Two-time Olivier Award winner and Tony nominee Ruth Wilson (Anna Christie, A Streetcar Named Desire) will star in Tony winner Ivo van Hove’s stage adaptation of Jean Cocteau’s The Human Voice next year.
Also helmed by van Hove (who previously directed Wilson in Hedda Gabler), the production will play a limited engagement at London's Harold Pinter Theatre beginning March 17, 2022, prior to an official opening March 22. Performances continue through April 9.
Van Hove's frequent collaborator Jan Versweyveld will design the production.
Wilson, whose screen credits include The Affair, His Dark Materials, and Oslo, said, “I am absolutely thrilled to be collaborating again with Ivo and Jan on this wonderful, heartbreaking, and deeply human monologue from Jean Cocteau. A woman alone with only her phone as companion, Cocteau explores the nature of intimate relations through inanimate objects. In a world in which are all addicted to and dependent on our phones, this play from the 1930s couldn’t feel more prescient. Ivo is the perfect director to bring Cocteau’s play to life as both share a love of the absurd as a mirror to truth.”

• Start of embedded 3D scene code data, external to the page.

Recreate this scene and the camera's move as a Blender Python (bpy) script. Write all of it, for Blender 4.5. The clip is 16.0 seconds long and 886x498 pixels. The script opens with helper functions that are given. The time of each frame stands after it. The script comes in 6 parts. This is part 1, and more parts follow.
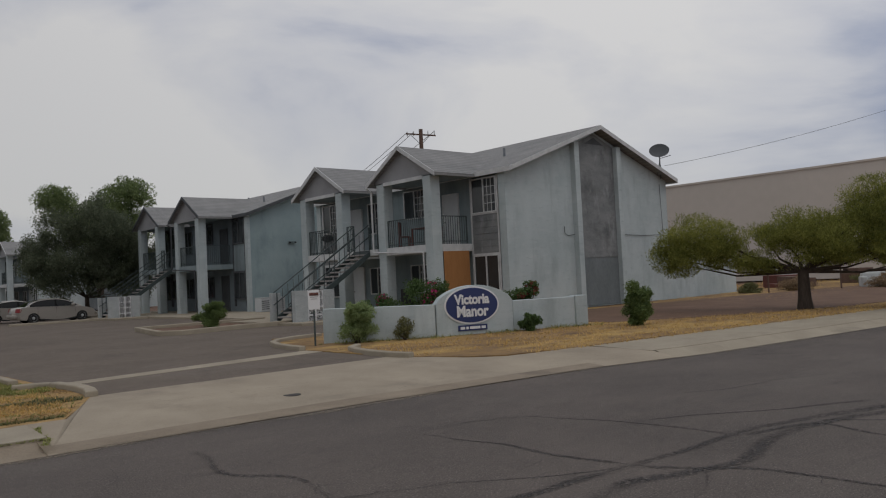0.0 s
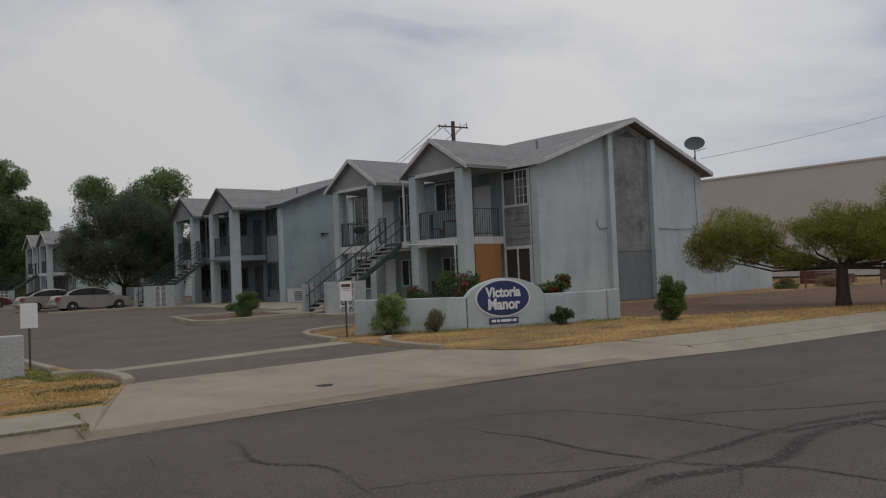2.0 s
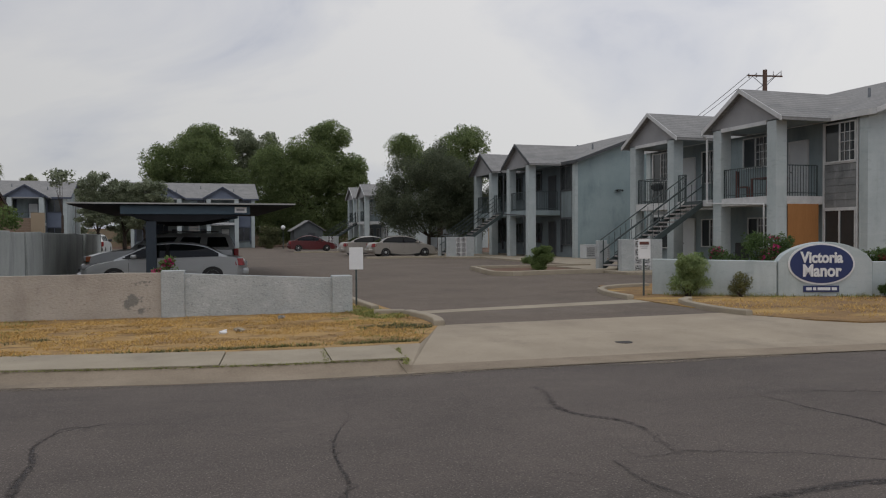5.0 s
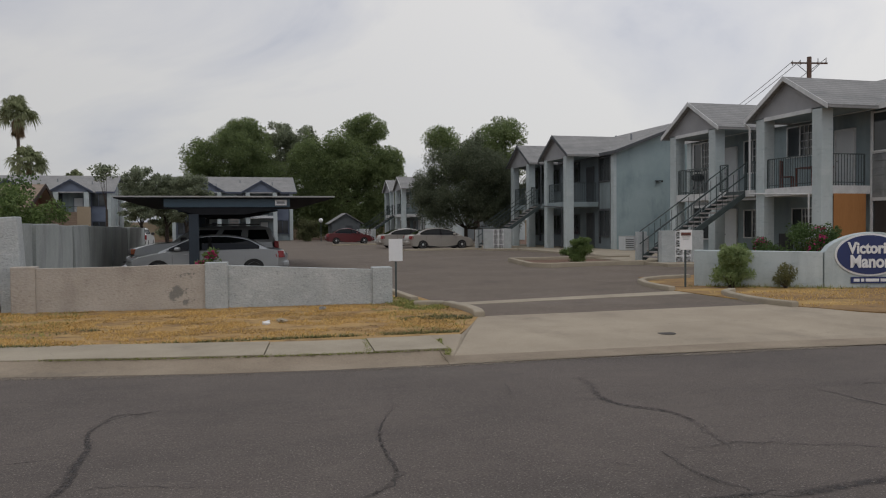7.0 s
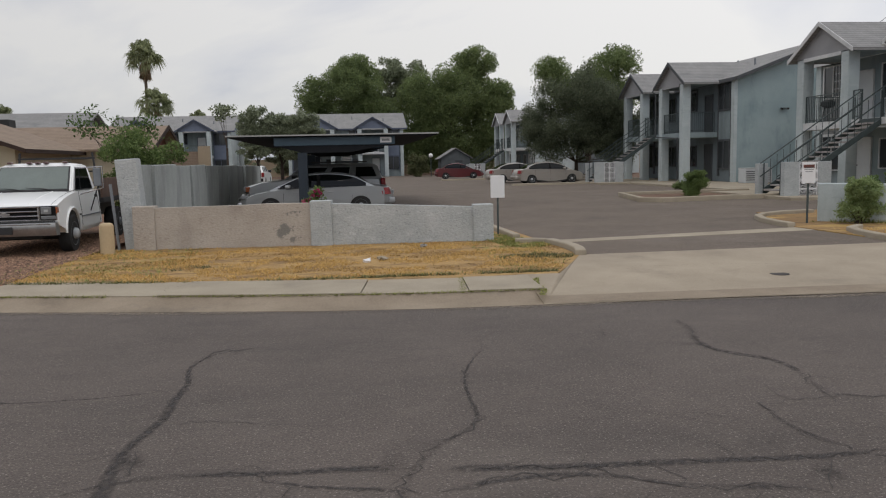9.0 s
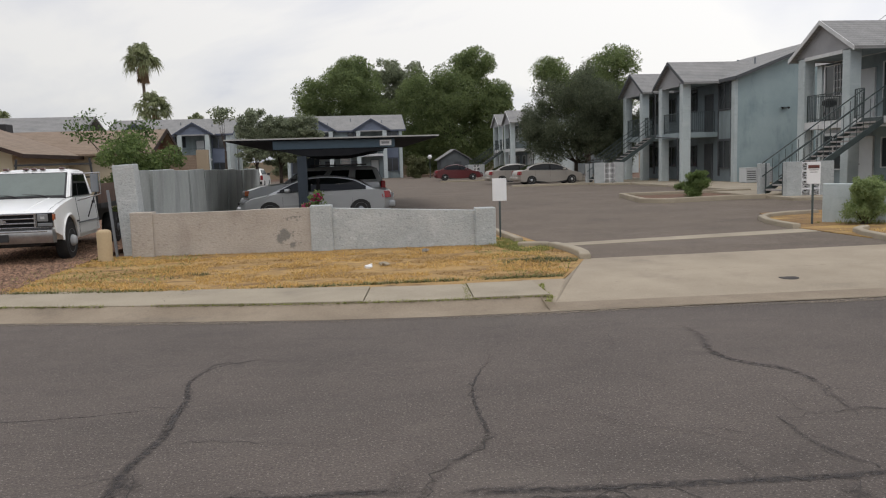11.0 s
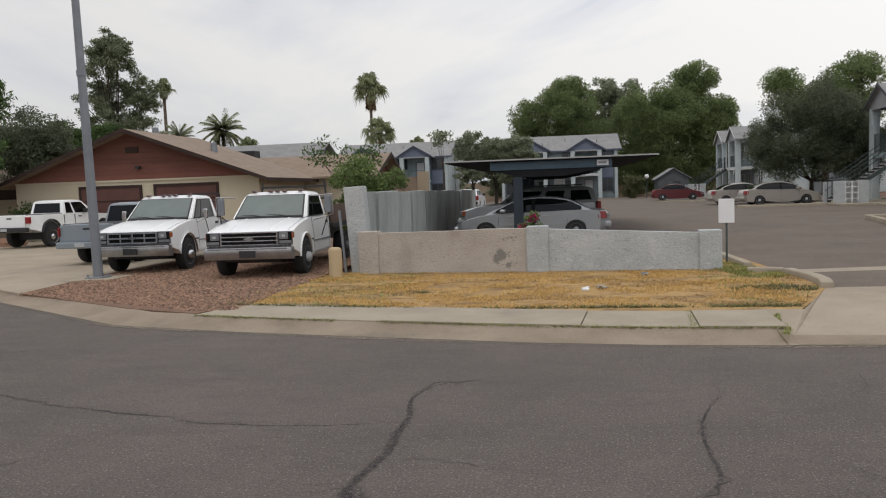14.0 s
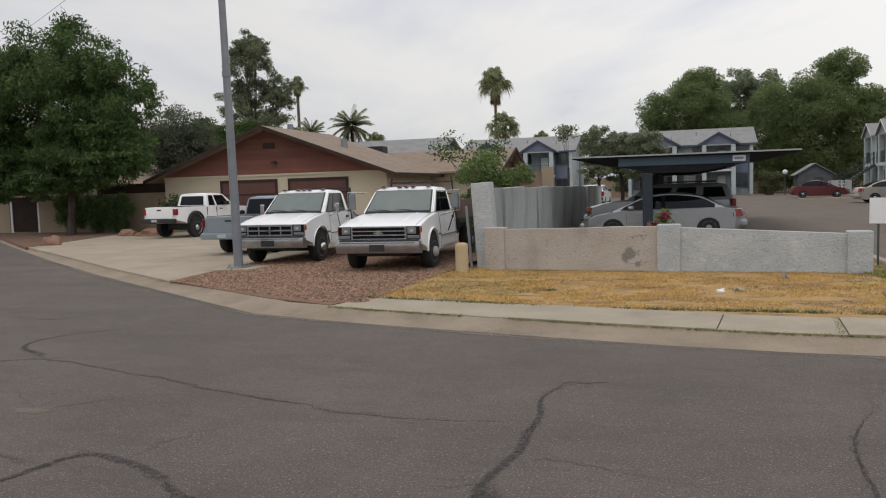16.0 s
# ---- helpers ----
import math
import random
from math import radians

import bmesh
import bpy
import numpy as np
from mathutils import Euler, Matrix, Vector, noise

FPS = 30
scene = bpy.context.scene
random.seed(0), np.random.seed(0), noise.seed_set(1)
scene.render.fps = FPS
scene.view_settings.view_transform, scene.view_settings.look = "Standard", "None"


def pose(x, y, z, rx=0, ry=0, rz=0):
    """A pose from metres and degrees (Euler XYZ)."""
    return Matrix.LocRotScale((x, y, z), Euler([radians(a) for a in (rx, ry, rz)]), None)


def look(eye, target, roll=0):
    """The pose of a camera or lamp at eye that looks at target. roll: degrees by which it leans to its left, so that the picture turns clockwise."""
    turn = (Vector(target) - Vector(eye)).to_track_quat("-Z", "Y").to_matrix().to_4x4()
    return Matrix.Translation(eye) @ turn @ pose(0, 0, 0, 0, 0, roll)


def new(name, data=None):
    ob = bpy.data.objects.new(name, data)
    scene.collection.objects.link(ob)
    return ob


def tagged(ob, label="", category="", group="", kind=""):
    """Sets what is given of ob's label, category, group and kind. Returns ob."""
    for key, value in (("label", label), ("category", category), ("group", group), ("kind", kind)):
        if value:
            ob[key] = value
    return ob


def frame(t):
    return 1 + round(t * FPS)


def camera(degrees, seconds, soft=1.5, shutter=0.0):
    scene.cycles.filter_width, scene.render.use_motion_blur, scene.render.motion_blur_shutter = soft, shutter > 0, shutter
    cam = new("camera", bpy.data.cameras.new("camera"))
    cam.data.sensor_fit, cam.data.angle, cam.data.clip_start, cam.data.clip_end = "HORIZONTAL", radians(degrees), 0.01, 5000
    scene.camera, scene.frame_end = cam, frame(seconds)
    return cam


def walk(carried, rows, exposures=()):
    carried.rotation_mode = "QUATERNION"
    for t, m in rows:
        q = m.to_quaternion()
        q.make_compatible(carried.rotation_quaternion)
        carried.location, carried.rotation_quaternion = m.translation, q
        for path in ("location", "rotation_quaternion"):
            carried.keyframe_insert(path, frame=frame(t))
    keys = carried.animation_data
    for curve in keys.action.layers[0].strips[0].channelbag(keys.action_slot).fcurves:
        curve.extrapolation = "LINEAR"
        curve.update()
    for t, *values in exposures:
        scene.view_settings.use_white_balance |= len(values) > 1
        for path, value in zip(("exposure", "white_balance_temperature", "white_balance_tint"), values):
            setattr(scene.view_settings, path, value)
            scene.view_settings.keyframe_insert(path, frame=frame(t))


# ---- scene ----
cam = camera(59.11, 16.0, 1.15)
PATH = [
    (0.0, look((0.034, -0.235, 1.586), (13.225, 14.782, 2.286), -2.81)),
    (0.5, look((0.044, -0.239, 1.590), (13.429, 14.609, 2.196), -2.78)),
    (1.0, look((0.030, -0.224, 1.593), (13.082, 14.917, 2.232), -2.66)),
    (1.5, look((0.030, -0.221, 1.591), (12.721, 15.226, 2.145), -2.49)),
    (2.0, look((0.031, -0.220, 1.588), (12.610, 15.319, 2.129), -2.30)),
    (2.5, look((0.005, -0.204, 1.591), (12.442, 15.454, 2.017), -2.06)),
    (3.0, look((-0.036, -0.196, 1.575), (11.474, 16.158, 1.841), -1.78)),
    (3.5, look((-0.035, -0.150, 1.573), (9.986, 17.158, 1.641), -1.81)),
    (4.0, look((-0.062, -0.133, 1.570), (8.596, 17.895, 1.474), -0.73)),
    (4.5, look((-0.135, -0.142, 1.571), (7.063, 18.517, 1.436), -0.42)),
    (5.0, look((-0.130, -0.110, 1.566), (6.022, 18.916, 1.163), -0.25)),
    (5.2, look((-0.135, -0.120, 1.545), (5.790, 18.974, 0.973), 0.14)),
    (7.3, look((-0.227, -0.084, 1.546), (4.688, 19.292, 0.920), -0.88)),
    (7.5, look((-0.244, -0.063, 1.570), (4.228, 19.414, 0.782), -1.07)),
    (8.0, look((-0.165, -0.024, 1.534), (3.113, 19.681, 0.561), 1.31)),
    (8.5, look((-0.053, -0.037, 1.552), (1.520, 19.856, 0.212), 0.80)),
    (9.0, look((0.041, -0.003, 1.592), (2.460, 19.724, -0.634), -1.28)),
    (9.2, look((0.048, 0.014, 1.605), (2.265, 19.811, -0.171), -0.45)),
    (11.3, look((0.010, 0.254, 1.643), (2.400, 19.976, -0.674), -1.92)),
    (11.5, look((0.030, 0.286, 1.646), (2.094, 20.035, -0.749), -2.53)),
    (12.0, look((-0.011, 0.276, 1.653), (1.801, 20.035, -0.856), -3.18)),
    (12.5, look((0.001, 0.286, 1.665), (1.120, 20.113, -0.704), -3.20)),
    (13.0, look((0.007, 0.286, 1.660), (0.702, 20.129, -0.748), -3.35)),
    (13.5, look((-0.029, 0.309, 1.681), (-0.411, 20.223, -0.133), -2.90)),
    (14.0, look((-0.066, 0.301, 1.656), (-2.973, 20.030, 0.134), -2.04)),
    (14.5, look((-0.086, 0.275, 1.668), (-5.296, 19.530, 0.216), -1.73)),
    (15.0, look((-0.081, 0.258, 1.671), (-5.954, 19.316, 0.150), -1.97)),
    (15.5, look((-0.076, 0.254, 1.686), (-5.522, 19.437, 0.151), -2.01)),
    (16.0, look((-0.154, 0.271, 1.691), (-6.083, 19.309, 0.132), -1.71)),
]
EXPOSURES = [(0.0, -0.38, 6550, 10), (3.5, -0.3, 6550, 10), (4.5, -0.08, 6550, 10), (7.5, -0.04, 6600, 10), (8.0, -0.04, 6600, 10), (9.0, 0.24, 6650, 10), (12.5, 0.5, 6700, 10), (14.5, 0.42, 6700, 10), (16.0, 0.42, 6700, 10)]
walk(cam, PATH, EXPOSURES)

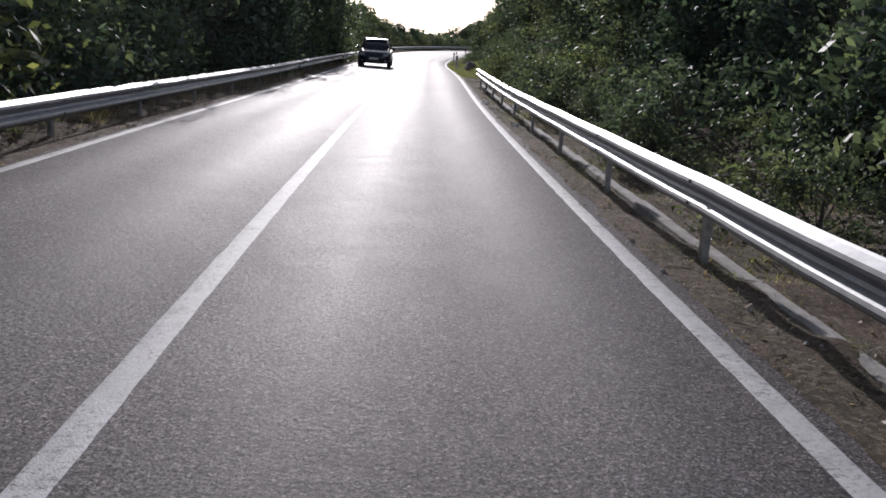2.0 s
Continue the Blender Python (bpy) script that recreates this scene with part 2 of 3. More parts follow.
CROWN = [-0.0088, -0.0009, 0.0041, -0.0101, -0.0126, -0.0024, 0.0065, 0.0146, 0.0082, 0.0084, 0.025, 0.0367, 0.0483, 0.0599, 0.0726, 0.0758, 0.0635, 0.0424, 0.0198, 0, -0.0131, -0.02, -0.0225, -0.0227, -0.0219, -0.0209]
LANE, LEFT_LANE = 3.00, 2.77
STEP = 2.0
SS = np.arange(-60.0, 470.0, STEP)
_k = np.interp(SS, np.arange(len(BEND)) * 10.0 - 10, BEND)
_g = np.interp(SS, np.arange(len(GRADE)) * 15.0 - 15, GRADE)
# over the crest the road drops away and swings to the left
_k[SS > 272] = 0.004
_g[SS > 262] = -0.0012
_k[SS > 335] = 0.0
_g[SS > 325] = 0.0
_g[(SS > 340) & (SS < 403)] = 0.0012
_i0 = int(round(60 / STEP))


def summed(a):
    c = np.concatenate([[0], np.cumsum((a[1:] + a[:-1]) / 2 * STEP)])
    return c - c[_i0]


TH = summed(_k)
RX, RY = summed(-np.sin(TH)), summed(np.cos(TH))
RZ = summed(summed(_g))
RE = np.interp(SS, np.arange(len(FALL)) * 15.0 - 15, FALL)
LIE_X, LIE_Y = radians(-0.3), radians(1.3)      # the lie of the land
RZ = RZ + LIE_X * RX + LIE_Y * RY
RE = RE + LIE_X * np.cos(TH) + LIE_Y * np.sin(TH)
RC = np.interp(SS, np.arange(len(CROWN)) * 15.0 - 15, CROWN)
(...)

Cocteau was a French poet, playwright, novelist, designer, filmmaker, visual artist, and critic. His additional principal works for the stage include La Machine Infernale, Les Parents terribles, La Machine à écrire, and L'Aigle à deux têtes.
Sonia Friedman Productions presents the stage adaptation, originally produced by Internationaal Theater Amsterdam, where van Hove is artistic director.